Filing an appeal means entering into a dispute in which the ERO President is a party, not a public administration body, and the proceedings are based on civil procedure. This means that not only the incumbent party, but also the ERO President is obliged to apply such procedural rules as evidentiary initiative and burden of proof. In the context of evidentiary proceedings, it is worth remembering that the appealing party has the right to invoke new facts and evidence, but as a rule, the recommended action is to disclose all the evidence and information it has already at the stage of administrative proceedings.
4. The president of the ERO is a public administration body
There is a rather non-obvious consequence associated with the above statement in the context of proceedings before the ERO President, namely that such proceedings should proceed using all the rules of administrative procedure described in the Code of Administrative Procedure, unless special provisions provide otherwise. This includes, among other things, the issue of the speed of the proceedings, the rules for gathering and evaluating evidence, the principle of objective truth or resolving doubts of interpretation in favor of a party. Equally important is the principle of the rule of law, according to which, in the shortest terms, state bodies act on the basis and within the limits of the law.
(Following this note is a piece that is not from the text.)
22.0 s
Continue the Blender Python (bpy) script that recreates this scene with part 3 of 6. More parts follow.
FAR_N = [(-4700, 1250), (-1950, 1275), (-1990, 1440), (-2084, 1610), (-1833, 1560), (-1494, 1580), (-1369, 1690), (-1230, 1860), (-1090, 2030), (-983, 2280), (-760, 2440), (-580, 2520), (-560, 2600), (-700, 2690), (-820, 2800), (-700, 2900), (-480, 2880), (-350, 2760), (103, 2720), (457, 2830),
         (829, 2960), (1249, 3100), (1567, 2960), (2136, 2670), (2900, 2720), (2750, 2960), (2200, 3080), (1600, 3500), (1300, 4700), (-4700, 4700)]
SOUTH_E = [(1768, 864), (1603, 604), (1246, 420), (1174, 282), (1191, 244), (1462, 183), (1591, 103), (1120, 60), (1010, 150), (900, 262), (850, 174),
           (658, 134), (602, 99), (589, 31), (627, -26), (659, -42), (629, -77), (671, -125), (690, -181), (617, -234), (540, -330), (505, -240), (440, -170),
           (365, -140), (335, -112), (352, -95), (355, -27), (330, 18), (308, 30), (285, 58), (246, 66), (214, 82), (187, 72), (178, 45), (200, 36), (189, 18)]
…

Using the resulting arguments can improve a party’s litigation position and even tip the scales in its favor. In particular, attention to formal details and the establishment of all the relevant circumstances of the case can be key to obtaining a favorable outcome, for example, by establishing that there was no effective service of the plan to introduce restrictions on electricity consumption (for example, the decision of the Supreme Court in the case I NSK 90/22).